P3 described providing non-disclosive data in a tightly controlled physical enclave which dramatically limited reuse. The problems found in this case were because of technological innovation and disciplinary norms. Data sharing was not common when the data was archived, and affordable technology did not exist to provide secure, remote access. Today, though, technology does exist to provide secure, remote access, and researchers increasingly feel entitled to reuse data, especially from government-sponsored research. The archive where P3 worked could not provide remote access, because the data deposit agreement was too complex to renegotiate, and the depositor was resistant to change. Borgman et al. (2019) observe the value of data archives is in taking a long view. Although P3's archive could not resolve their dilemma, sometimes archives might claim control over data when two parties “do not satisfy their contractual obligations” (p. 901) or when there is another need to do so.
4 DATA SCIENCE EDUCATION
What are our findings' implications for data science education? We found that diverse and complex dilemmas arise at every stage of the research data lifecycle, and that legacy data in particular create challenges. Informed by this knowledge, we argue data managers and professionals need a broad, sociotechnical understanding of the research data lifecycle to build, use, and sustain infrastructures that make research data accessible and reusable. Effective RDM is also central to realizing the potential of open science by training researchers to find and resolve issues relating to scientific data collection, access, and dissemination, as well as scholarly communication.

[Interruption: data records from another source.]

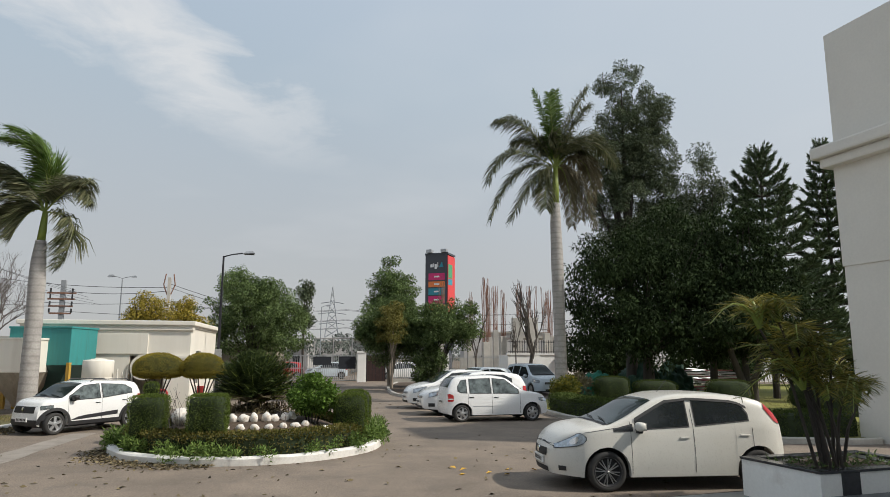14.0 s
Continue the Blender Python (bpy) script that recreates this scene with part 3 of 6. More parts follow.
hopper(pose(-10.65, 26.2, 0.1, 0, 0, -14), 1.55, 1.5, 1.35, 2.55, 0.15, cream_wall, cream_dark, "cream steel storage hopper with a dark streaky tapering base")
hopper(pose(-10.0, 26.95, 0.1, 0, 0, -14), 2.35, 1.6, 1.6, 2.98, 0.3, teal, teal_dark, "teal painted steel storage hopper with a dark base")
tank = thing("water_tank", pose(-7.66, 24.6, 0.50), "cream plastic cylindrical water tank on a block", "tank")
part("shell", lathe(bmesh.new(), [(0.47, 0), (0.49, 0.04), (0.49, 0.35), (0.475, 0.37), (0.49, 0.39), (0.49, 0.8), (0.475, 0.82), (0.49, 0.84), (0.49, 1.36), (0.47, 1.40), (0.25, 1.42)], 28), cream_wall, tank, smooth=True)
part("lid", lathe(bmesh.new(), [(0.24, 1.40), (0.24, 1.44), (0.05, 1.46)], 20), cream_wall, tank)
part("block", newbox(-0.6, -0.6, -0.7, 0.6, 0.6, -0.002), concrete, tank)
for k in range(4):
    part("stand_pipe", newtube([(0.65 + 0.16 * k, -0.1, -0.5), (0.65 + 0.16 * k, -0.1, 1.1 - 0.1 * (k % 2))], 0.03, 8), cream_wall, tank)

# ---- cars ----
def lerp_line(pts):
    """A smooth line z(x) through points given in rising x."""
    xs, zs = [p[0] for p in pts], [p[1] for p in pts]
    n = len(xs)
    d = [(zs[i + 1] - zs[i]) / (xs[i + 1] - xs[i]) for i in range(n - 1)]
    m = [d[0]] + [0.0 if d[i - 1] * d[i] <= 0 else 2 * d[i - 1] * d[i] / (d[i - 1] + d[i]) for i in range(1, n - 1)] + [d[-1]]

    def f(x):
        x = min(max(x, xs[0]), xs[-1])
        i = max(k for k in range(n - 1) if xs[k] <= x)
        h = xs[i + 1] - xs[i]
        t = (x - xs[i]) / h
        return (2 * t ** 3 - 3 * t * t + 1) * zs[i] + (t ** 3 - 2 * t * t + t) * h * m[i] + (3 * t * t - 2 * t ** 3) * zs[i + 1] + (t ** 3 - t * t) * h * m[i + 1]

    return f


def poly_line(pts):
    return lambda x: float(np.interp(x, [p[0] for p in pts], [p[1] for p in pts]))


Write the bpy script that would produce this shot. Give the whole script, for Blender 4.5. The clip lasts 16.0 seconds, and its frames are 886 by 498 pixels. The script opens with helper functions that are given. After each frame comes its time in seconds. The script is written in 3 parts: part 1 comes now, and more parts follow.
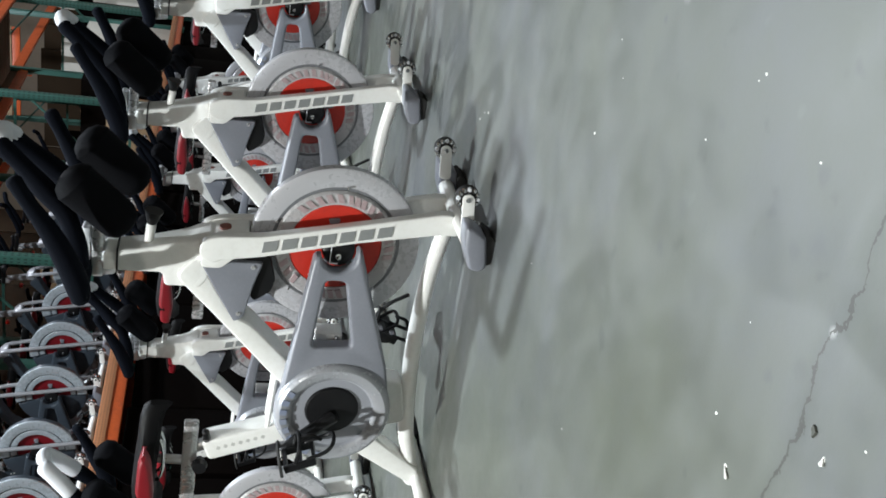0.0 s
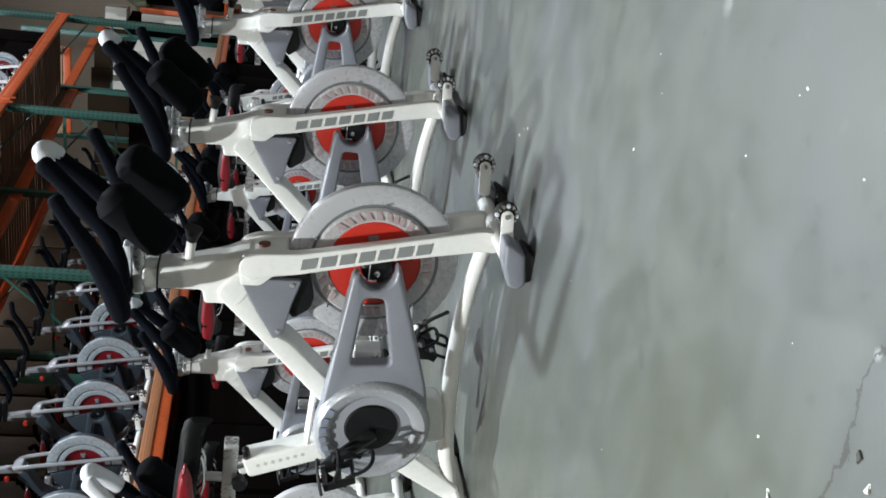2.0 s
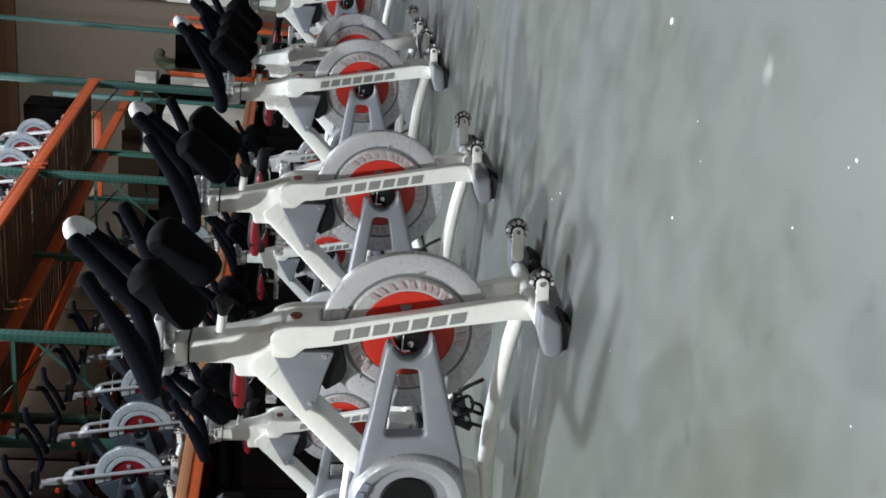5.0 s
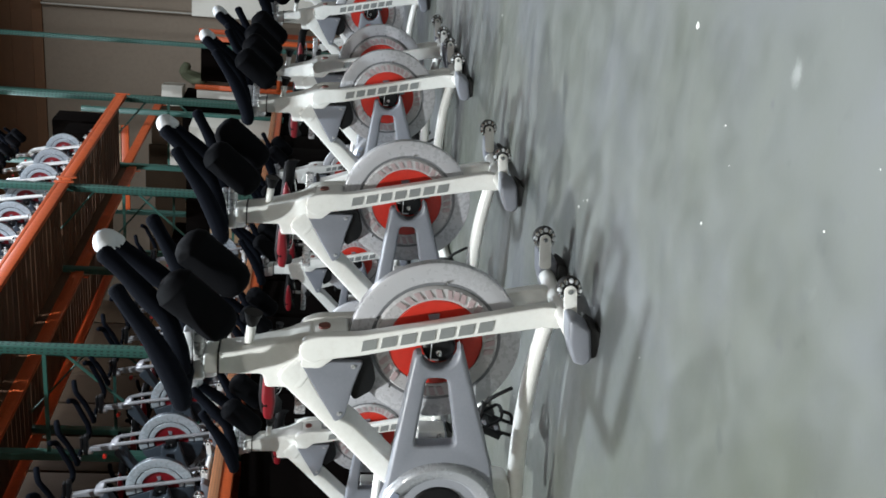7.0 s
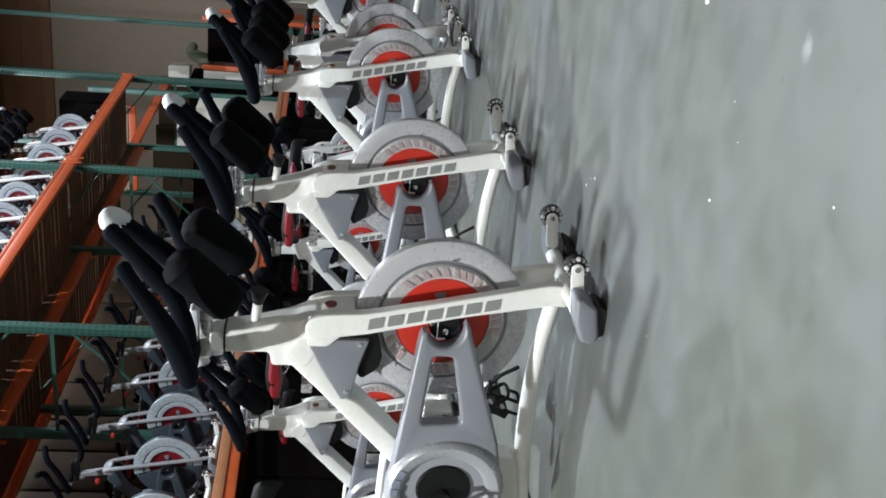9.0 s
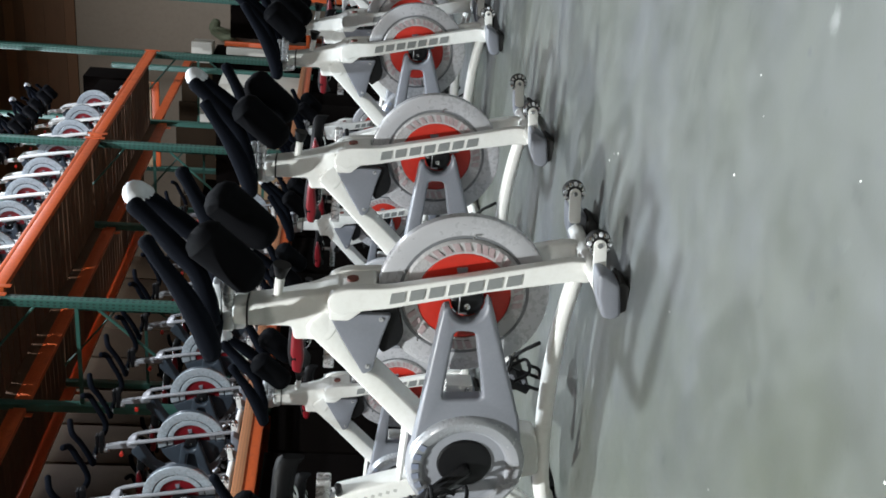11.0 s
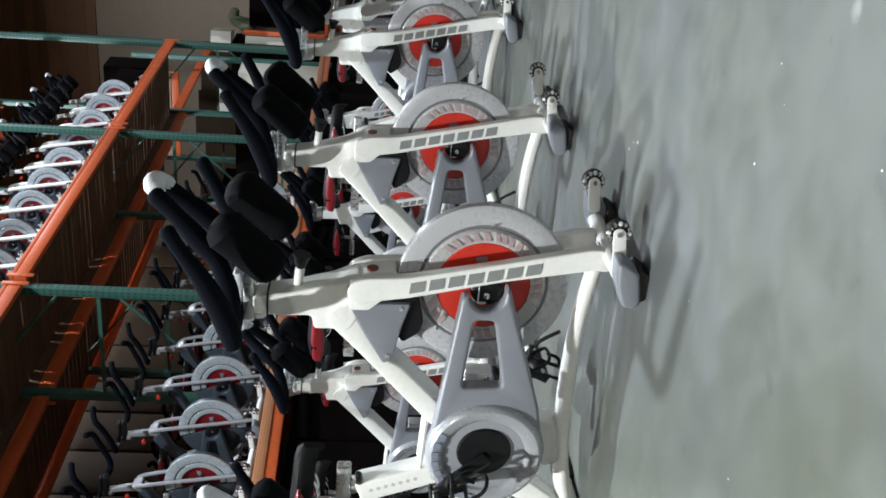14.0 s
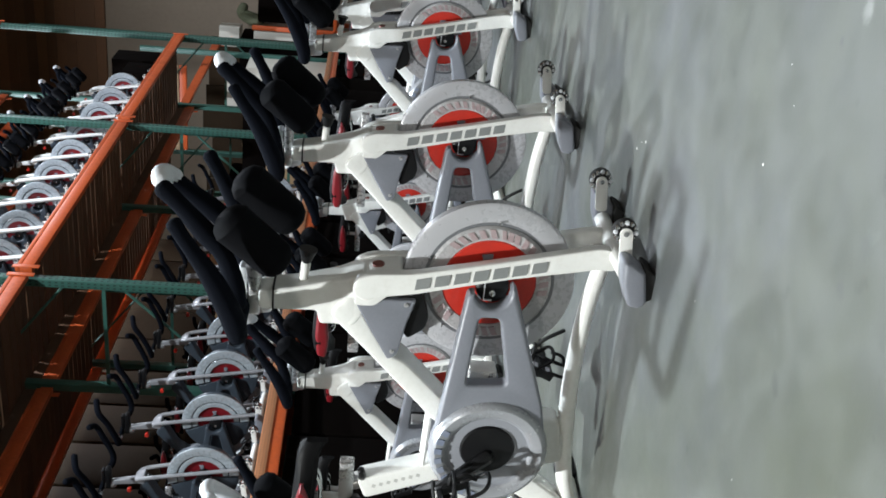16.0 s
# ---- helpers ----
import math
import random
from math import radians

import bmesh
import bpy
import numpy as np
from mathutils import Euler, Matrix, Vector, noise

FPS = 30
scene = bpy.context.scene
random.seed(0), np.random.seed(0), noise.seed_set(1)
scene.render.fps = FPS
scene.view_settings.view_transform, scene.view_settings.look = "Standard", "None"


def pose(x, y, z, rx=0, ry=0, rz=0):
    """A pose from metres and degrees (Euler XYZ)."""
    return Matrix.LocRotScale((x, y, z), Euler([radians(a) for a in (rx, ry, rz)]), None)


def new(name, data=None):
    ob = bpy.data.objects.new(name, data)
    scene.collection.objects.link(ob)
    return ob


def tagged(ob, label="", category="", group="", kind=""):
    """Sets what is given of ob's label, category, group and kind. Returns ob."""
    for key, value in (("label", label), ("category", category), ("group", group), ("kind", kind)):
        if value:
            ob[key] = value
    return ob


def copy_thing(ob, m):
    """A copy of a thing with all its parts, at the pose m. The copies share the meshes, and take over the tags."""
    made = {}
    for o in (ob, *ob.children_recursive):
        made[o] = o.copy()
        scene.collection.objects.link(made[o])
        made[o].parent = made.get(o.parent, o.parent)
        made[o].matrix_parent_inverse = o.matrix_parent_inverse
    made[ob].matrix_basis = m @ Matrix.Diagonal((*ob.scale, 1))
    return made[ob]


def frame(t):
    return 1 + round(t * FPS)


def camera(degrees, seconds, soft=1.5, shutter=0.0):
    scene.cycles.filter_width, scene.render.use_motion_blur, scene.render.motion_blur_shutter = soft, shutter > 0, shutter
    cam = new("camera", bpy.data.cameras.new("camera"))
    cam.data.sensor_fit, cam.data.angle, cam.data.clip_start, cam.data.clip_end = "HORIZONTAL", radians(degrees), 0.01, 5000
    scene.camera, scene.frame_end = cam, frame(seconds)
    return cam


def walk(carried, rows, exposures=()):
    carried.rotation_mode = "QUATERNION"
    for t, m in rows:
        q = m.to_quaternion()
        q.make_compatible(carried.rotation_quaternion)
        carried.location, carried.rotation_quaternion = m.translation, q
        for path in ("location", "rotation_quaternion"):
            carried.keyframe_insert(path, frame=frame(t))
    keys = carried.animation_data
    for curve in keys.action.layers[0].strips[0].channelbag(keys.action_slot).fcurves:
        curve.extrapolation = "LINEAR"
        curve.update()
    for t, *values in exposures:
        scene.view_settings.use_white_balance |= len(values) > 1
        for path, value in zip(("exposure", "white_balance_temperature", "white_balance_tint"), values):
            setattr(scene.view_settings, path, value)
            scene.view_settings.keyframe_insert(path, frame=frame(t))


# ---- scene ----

# ---- camera and walk: seconds, eye, yaw, pitch, roll ----
cam = camera(45.08, 16.0, soft=1.7)
PATH = [
    (0, 0.001, -0.082, 0.741, 26.60, -12.98, -86.02),
    (0.5, 0.003, -0.076, 0.737, 26.72, -12.62, -85.70),
    (1, 0.001, -0.077, 0.740, 26.29, -12.46, -85.26),
    (1.5, 0.003, -0.071, 0.736, 25.96, -11.92, -85.99),
    (2, 0.001, -0.064, 0.721, 25.98, -10.50, -86.05),
    (2.5, 0.001, -0.068, 0.730, 25.43, -10.56, -85.89),
    (3, -0.004, -0.059, 0.725, 24.98, -12.28, -85.37),
    (3.5, -0.005, -0.050, 0.728, 25.71, -10.31, -86.34),
    (4, -0.002, -0.033, 0.726, 25.56, -9.32, -86.81),
    (4.5, 0.016, -0.014, 0.725, 24.08, -9.02, -87.25),
    (5, 0.019, -0.007, 0.729, 23.23, -8.81, -86.69),
    (7.5, 0.013, -0.004, 0.732, 22.82, -7.10, -87.59),
    (8, 0.005, 0.000, 0.729, 23.15, -7.22, -88.15),
    (8.5, 0.006, -0.000, 0.729, 23.45, -7.29, -87.63),
    (11, -0.003, 0.000, 0.729, 25.07, -5.95, -87.24),
    (11.5, -0.002, -0.000, 0.730, 25.43, -5.62, -87.11),
    (12, 0.001, -0.002, 0.730, 25.65, -5.30, -86.95),
    (12.5, 0.002, -0.003, 0.731, 25.68, -5.09, -87.28),
    (13, 0.003, -0.003, 0.730, 25.67, -4.98, -87.33),
    (13.5, -0.000, -0.006, 0.730, 25.69, -4.93, -87.35),
    (14, 0.003, -0.002, 0.730, 25.78, -4.95, -87.46),
    (14.5, -0.002, -0.001, 0.731, 25.84, -4.89, -86.92),
    (15, 0.000, -0.002, 0.730, 25.73, -4.78, -86.97),
    (15.5, -0.000, -0.000, 0.730, 25.81, -4.76, -86.59),
    (16, -0.001, -0.003, 0.733, 25.89, -4.69, -86.61),
]
walk(cam, [(t, pose(x, y, z, 0, 0, yaw) @ pose(0, 0, 0, 90 + pitch) @ pose(0, 0, 0, 0, 0, roll))
           for t, x, y, z, yaw, pitch, roll in PATH],
     exposures=[(0, -0.22), (5, -0.21), (8, -0.13), (11, -0.12), (16, -0.10)])

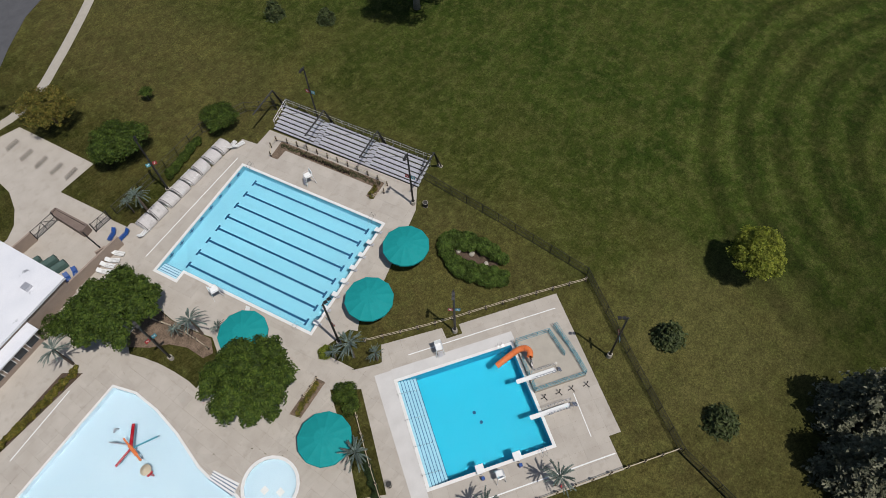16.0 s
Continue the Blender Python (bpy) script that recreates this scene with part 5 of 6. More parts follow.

Based on the complexity and variety of dilemmas our study participants encountered, we argue iSchools can contribute to the advancement of data science by teaching RDM with problem-based learning strategies. Research examining current iSchool and data science curricula suggest that analytical skills, research methods, and data management are taught, but upper-level skills like problem-solving are not usually emphasized (Si et al., 2013; Tang & Sae-Lim, 2016). Teaching skills that relate to the dilemmas faced by research data managers and scientists using problem-based learning would improve data science education by emphasizing both research processes (primary research) and the practices of data archives that ultimately facilitate secondary data reuse.
One of our study participants made a key point that justifies iSchools taking this approach. P6 noted how the 80/20 rule applies: “So [our work is …] keeping track of [all aspects of RDM and …] advising on it so that nothing goes too far outside of the boundaries of what [we are …] comfortable with. And it's, to the extent possible, meeting with the internal stakeholders, so leadership […] and the managers to create policies that we can generally all agree on, or at least policies that are 80-20, right? Like, it covers 80% of the use cases, and then 20% we deal with as one-offs.” Some basic principles apply to all data archives, but communities, expectations, needs, and processes differ. For instance, data from astrophysics, political science, and health science (Caso & Ducato, 2014) each bring with them different ethical issues stemming from the environments where data are collected. Archives create localized policies based on professional best practices and legal requirements that apply to most (e.g., 80%) of their work, but iSchools can help students develop skills to address problems in the remaining 20% of cases.
One curriculum for RDM that helps to address problems is the RDM Librarian Academy (RDMLA) program, a “global professional development program for librarians and other professionals working in research-intensive environments” (RDMLA, 2021). RDMLA was developed through a partnership between Simmons University's LIS program, research institutions, and Elsevier, to be used in both educational and professional development contexts. The program describes best practices in RDM that prepare librarians to work with researchers and enhance institutional capacities. RDMLA was collaboratively created by professionals working in RDM and academic partners, and it is also part of an effort to create an RDM community of practice (Shipman & Tang, 2019; Thomas & Martin, 2020).
- Data breaches and malintent or negligence by researchers may require interventions to create more secure, accessible repositories that serve the public and also protect study participant identities; and
- Research data research managers sometimes balance competing interests, like a university's claim to intellectual property versus scientific openness.
These findings, among many others, provide fertile ground for future classroom discussions for practical professional education.
5 CONCLUSION
To conclude, research data archives are a growing component of the scientific infrastructure at universities, independent research institutes, and elsewhere. These archives also tend to be expensive to operate. Technological advances and evolving norms about data reuse have the potential to increase secondary data use, and we expect reuse will increase in the future. Researchers employing methods taught in data science programs will bring about social and physical science discoveries, requiring further investment in data curation and to ensure the perpetual availability of research data. iSchools are positioned to facilitate these future discoveries and advance science more generally by focusing on ethical and responsible data management and providing a holistic view of the research data lifecycle, which may impact data scientists' work. Case-based and problem-based learning can facilitate creative thinking in classes that prepare students to contribute to RDM development in their institutions, preserving and enhancing access to research data in a rapidly changing environment.